Reproduce all the lines exactly as they stand, apart from the pictures.

——

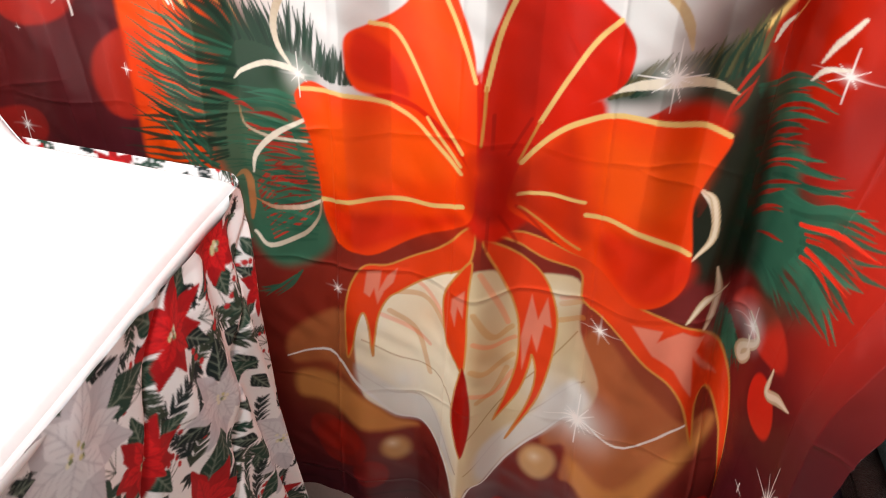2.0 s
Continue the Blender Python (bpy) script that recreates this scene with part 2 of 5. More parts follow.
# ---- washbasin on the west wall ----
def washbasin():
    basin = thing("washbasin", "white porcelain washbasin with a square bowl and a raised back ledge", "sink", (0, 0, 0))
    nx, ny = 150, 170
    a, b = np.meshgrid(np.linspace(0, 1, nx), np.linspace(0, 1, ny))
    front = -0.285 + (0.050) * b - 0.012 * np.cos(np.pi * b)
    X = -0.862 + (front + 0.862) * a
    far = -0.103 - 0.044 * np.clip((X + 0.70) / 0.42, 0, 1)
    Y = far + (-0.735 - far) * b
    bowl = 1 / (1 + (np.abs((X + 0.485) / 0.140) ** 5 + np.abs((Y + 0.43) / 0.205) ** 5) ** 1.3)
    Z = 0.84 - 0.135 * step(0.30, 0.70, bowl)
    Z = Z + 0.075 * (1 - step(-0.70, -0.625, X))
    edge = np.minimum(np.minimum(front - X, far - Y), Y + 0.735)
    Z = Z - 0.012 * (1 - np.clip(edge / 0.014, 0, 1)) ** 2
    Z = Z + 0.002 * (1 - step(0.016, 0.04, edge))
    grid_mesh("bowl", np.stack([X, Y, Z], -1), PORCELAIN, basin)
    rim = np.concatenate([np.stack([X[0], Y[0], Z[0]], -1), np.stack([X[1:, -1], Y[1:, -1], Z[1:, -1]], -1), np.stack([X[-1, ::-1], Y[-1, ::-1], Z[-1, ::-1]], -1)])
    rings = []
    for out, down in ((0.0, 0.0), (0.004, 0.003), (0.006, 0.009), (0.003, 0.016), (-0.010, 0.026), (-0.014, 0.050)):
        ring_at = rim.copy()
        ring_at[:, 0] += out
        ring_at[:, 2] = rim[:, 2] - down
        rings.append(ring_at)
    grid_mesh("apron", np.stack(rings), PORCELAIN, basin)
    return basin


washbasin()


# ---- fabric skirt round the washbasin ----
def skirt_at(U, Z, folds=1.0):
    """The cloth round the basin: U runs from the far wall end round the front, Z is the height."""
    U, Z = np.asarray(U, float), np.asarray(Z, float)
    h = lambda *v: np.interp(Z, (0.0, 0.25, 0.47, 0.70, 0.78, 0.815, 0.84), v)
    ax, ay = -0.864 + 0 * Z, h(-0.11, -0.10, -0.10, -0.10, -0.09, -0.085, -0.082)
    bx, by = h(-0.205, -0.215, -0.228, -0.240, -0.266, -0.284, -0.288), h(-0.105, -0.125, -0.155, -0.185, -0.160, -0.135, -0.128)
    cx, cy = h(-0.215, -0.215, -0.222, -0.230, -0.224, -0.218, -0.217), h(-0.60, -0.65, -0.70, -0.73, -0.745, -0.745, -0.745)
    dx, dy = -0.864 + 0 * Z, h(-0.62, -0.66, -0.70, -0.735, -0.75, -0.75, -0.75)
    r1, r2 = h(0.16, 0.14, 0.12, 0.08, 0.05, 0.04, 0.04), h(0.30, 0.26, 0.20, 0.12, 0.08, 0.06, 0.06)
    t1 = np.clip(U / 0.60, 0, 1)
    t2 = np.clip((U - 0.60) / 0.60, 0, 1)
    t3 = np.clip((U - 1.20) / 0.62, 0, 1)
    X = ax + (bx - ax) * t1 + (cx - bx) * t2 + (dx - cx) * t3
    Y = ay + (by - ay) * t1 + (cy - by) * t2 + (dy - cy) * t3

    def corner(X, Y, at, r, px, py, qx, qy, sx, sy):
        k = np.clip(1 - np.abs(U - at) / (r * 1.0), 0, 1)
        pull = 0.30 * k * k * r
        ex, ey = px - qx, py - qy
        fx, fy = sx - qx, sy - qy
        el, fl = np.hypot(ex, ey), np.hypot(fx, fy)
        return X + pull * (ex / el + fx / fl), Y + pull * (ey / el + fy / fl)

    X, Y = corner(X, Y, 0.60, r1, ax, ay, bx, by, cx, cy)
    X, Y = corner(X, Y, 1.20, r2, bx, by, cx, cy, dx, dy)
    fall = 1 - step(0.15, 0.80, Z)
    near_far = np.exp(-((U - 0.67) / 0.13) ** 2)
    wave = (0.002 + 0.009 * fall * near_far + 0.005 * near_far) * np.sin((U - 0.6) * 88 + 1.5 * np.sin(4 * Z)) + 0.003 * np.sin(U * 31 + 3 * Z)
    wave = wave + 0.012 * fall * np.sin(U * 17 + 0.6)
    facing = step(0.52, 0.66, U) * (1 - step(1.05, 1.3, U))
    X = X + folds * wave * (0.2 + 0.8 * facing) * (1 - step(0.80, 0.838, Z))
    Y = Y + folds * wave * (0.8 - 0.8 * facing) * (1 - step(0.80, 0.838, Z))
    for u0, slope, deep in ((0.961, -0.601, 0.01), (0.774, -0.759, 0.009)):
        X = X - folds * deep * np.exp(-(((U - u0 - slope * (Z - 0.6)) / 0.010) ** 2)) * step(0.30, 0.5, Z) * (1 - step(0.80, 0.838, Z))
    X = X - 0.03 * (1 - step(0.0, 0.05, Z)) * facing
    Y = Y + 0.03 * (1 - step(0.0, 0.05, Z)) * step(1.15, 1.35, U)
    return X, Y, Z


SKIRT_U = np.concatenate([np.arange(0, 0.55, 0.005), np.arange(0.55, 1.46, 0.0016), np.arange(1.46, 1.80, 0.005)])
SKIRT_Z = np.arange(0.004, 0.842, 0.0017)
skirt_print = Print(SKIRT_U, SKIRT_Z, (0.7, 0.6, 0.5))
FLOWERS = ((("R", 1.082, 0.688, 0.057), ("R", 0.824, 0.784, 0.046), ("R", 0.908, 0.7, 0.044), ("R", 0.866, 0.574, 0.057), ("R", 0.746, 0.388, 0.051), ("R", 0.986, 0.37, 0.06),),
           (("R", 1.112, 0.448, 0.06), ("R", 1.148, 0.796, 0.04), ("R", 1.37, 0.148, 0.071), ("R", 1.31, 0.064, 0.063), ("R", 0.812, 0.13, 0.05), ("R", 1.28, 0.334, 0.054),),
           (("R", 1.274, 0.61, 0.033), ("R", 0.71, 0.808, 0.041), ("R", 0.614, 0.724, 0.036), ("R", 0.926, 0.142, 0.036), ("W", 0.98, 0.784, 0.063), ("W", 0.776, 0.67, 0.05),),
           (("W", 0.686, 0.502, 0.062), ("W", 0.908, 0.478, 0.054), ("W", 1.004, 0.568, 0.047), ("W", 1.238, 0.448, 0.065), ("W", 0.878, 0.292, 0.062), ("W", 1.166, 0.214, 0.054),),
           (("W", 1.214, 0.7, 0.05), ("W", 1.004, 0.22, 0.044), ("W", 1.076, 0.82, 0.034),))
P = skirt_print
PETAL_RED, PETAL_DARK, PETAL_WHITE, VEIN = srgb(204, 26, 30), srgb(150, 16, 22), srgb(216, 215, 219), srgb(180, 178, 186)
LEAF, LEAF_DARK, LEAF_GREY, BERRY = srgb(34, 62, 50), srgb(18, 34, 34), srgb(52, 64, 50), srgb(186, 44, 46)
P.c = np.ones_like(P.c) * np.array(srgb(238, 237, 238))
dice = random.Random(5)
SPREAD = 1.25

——

_REPLY_
2.0 s
Continue the Blender Python (bpy) script that recreates this scene with part 2 of 5. More parts follow.
# ---- washbasin on the west wall ----
def washbasin():
    basin = thing("washbasin", "white porcelain washbasin with a square bowl and a raised back ledge", "sink", (0, 0, 0))
    nx, ny = 150, 170
    a, b = np.meshgrid(np.linspace(0, 1, nx), np.linspace(0, 1, ny))
    front = -0.285 + (0.050) * b - 0.012 * np.cos(np.pi * b)
    X = -0.862 + (front + 0.862) * a
    far = -0.103 - 0.044 * np.clip((X + 0.70) / 0.42, 0, 1)
    Y = far + (-0.735 - far) * b
    bowl = 1 / (1 + (np.abs((X + 0.485) / 0.140) ** 5 + np.abs((Y + 0.43) / 0.205) ** 5) ** 1.3)
    Z = 0.84 - 0.135 * step(0.30, 0.70, bowl)
    Z = Z + 0.075 * (1 - step(-0.70, -0.625, X))
    edge = np.minimum(np.minimum(front - X, far - Y), Y + 0.735)
    Z = Z - 0.012 * (1 - np.clip(edge / 0.014, 0, 1)) ** 2
    Z = Z + 0.002 * (1 - step(0.016, 0.04, edge))
    grid_mesh("bowl", np.stack([X, Y, Z], -1), PORCELAIN, basin)
    rim = np.concatenate([np.stack([X[0], Y[0], Z[0]], -1), np.stack([X[1:, -1], Y[1:, -1], Z[1:, -1]], -1), np.stack([X[-1, ::-1], Y[-1, ::-1], Z[-1, ::-1]], -1)])
    rings = []
    for out, down in ((0.0, 0.0), (0.004, 0.003), (0.006, 0.009), (0.003, 0.016), (-0.010, 0.026), (-0.014, 0.050)):
        ring_at = rim.copy()
        ring_at[:, 0] += out
        ring_at[:, 2] = rim[:, 2] - down
        rings.append(ring_at)
    grid_mesh("apron", np.stack(rings), PORCELAIN, basin)
    return basin


washbasin()


# ---- fabric skirt round the washbasin ----
def skirt_at(U, Z, folds=1.0):
    """The cloth round the basin: U runs from the far wall end round the front, Z is the height."""
    U, Z = np.asarray(U, float), np.asarray(Z, float)
    h = lambda *v: np.interp(Z, (0.0, 0.25, 0.47, 0.70, 0.78, 0.815, 0.84), v)
    ax, ay = -0.864 + 0 * Z, h(-0.11, -0.10, -0.10, -0.10, -0.09, -0.085, -0.082)
    bx, by = h(-0.205, -0.215, -0.228, -0.240, -0.266, -0.284, -0.288), h(-0.105, -0.125, -0.155, -0.185, -0.160, -0.135, -0.128)
    cx, cy = h(-0.215, -0.215, -0.222, -0.230, -0.224, -0.218, -0.217), h(-0.60, -0.65, -0.70, -0.73, -0.745, -0.745, -0.745)
    dx, dy = -0.864 + 0 * Z, h(-0.62, -0.66, -0.70, -0.735, -0.75, -0.75, -0.75)
    r1, r2 = h(0.16, 0.14, 0.12, 0.08, 0.05, 0.04, 0.04), h(0.30, 0.26, 0.20, 0.12, 0.08, 0.06, 0.06)
    t1 = np.clip(U / 0.60, 0, 1)
    t2 = np.clip((U - 0.60) / 0.60, 0, 1)
    t3 = np.clip((U - 1.20) / 0.62, 0, 1)
    X = ax + (bx - ax) * t1 + (cx - bx) * t2 + (dx - cx) * t3
    Y = ay + (by - ay) * t1 + (cy - by) * t2 + (dy - cy) * t3

    def corner(X, Y, at, r, px, py, qx, qy, sx, sy):
        k = np.clip(1 - np.abs(U - at) / (r * 1.0), 0, 1)
        pull = 0.30 * k * k * r
        ex, ey = px - qx, py - qy
        fx, fy = sx - qx, sy - qy
        el, fl = np.hypot(ex, ey), np.hypot(fx, fy)
        return X + pull * (ex / el + fx / fl), Y + pull * (ey / el + fy / fl)

    X, Y = corner(X, Y, 0.60, r1, ax, ay, bx, by, cx, cy)
    X, Y = corner(X, Y, 1.20, r2, bx, by, cx, cy, dx, dy)
    fall = 1 - step(0.15, 0.80, Z)
    near_far = np.exp(-((U - 0.67) / 0.13) ** 2)
    wave = (0.002 + 0.009 * fall * near_far + 0.005 * near_far) * np.sin((U - 0.6) * 88 + 1.5 * np.sin(4 * Z)) + 0.003 * np.sin(U * 31 + 3 * Z)
    wave = wave + 0.012 * fall * np.sin(U * 17 + 0.6)
    facing = step(0.52, 0.66, U) * (1 - step(1.05, 1.3, U))
    X = X + folds * wave * (0.2 + 0.8 * facing) * (1 - step(0.80, 0.838, Z))
    Y = Y + folds * wave * (0.8 - 0.8 * facing) * (1 - step(0.80, 0.838, Z))
    for u0, slope, deep in ((0.961, -0.601, 0.01), (0.774, -0.759, 0.009)):
        X = X - folds * deep * np.exp(-(((U - u0 - slope * (Z - 0.6)) / 0.010) ** 2)) * step(0.30, 0.5, Z) * (1 - step(0.80, 0.838, Z))
    X = X - 0.03 * (1 - step(0.0, 0.05, Z)) * facing
    Y = Y + 0.03 * (1 - step(0.0, 0.05, Z)) * step(1.15, 1.35, U)
    return X, Y, Z


SKIRT_U = np.concatenate([np.arange(0, 0.55, 0.005), np.arange(0.55, 1.46, 0.0016), np.arange(1.46, 1.80, 0.005)])
SKIRT_Z = np.arange(0.004, 0.842, 0.0017)
skirt_print = Print(SKIRT_U, SKIRT_Z, (0.7, 0.6, 0.5))
FLOWERS = ((("R", 1.082, 0.688, 0.057), ("R", 0.824, 0.784, 0.046), ("R", 0.908, 0.7, 0.044), ("R", 0.866, 0.574, 0.057), ("R", 0.746, 0.388, 0.051), ("R", 0.986, 0.37, 0.06),),
           (("R", 1.112, 0.448, 0.06), ("R", 1.148, 0.796, 0.04), ("R", 1.37, 0.148, 0.071), ("R", 1.31, 0.064, 0.063), ("R", 0.812, 0.13, 0.05), ("R", 1.28, 0.334, 0.054),),
           (("R", 1.274, 0.61, 0.033), ("R", 0.71, 0.808, 0.041), ("R", 0.614, 0.724, 0.036), ("R", 0.926, 0.142, 0.036), ("W", 0.98, 0.784, 0.063), ("W", 0.776, 0.67, 0.05),),
           (("W", 0.686, 0.502, 0.062), ("W", 0.908, 0.478, 0.054), ("W", 1.004, 0.568, 0.047), ("W", 1.238, 0.448, 0.065), ("W", 0.878, 0.292, 0.062), ("W", 1.166, 0.214, 0.054),),
           (("W", 1.214, 0.7, 0.05), ("W", 1.004, 0.22, 0.044), ("W", 1.076, 0.82, 0.034),))
P = skirt_print
PETAL_RED, PETAL_DARK, PETAL_WHITE, VEIN = srgb(204, 26, 30), srgb(150, 16, 22), srgb(216, 215, 219), srgb(180, 178, 186)
LEAF, LEAF_DARK, LEAF_GREY, BERRY = srgb(34, 62, 50), srgb(18, 34, 34), srgb(52, 64, 50), srgb(186, 44, 46)
P.c = np.ones_like(P.c) * np.array(srgb(238, 237, 238))
dice = random.Random(5)
SPREAD = 1.25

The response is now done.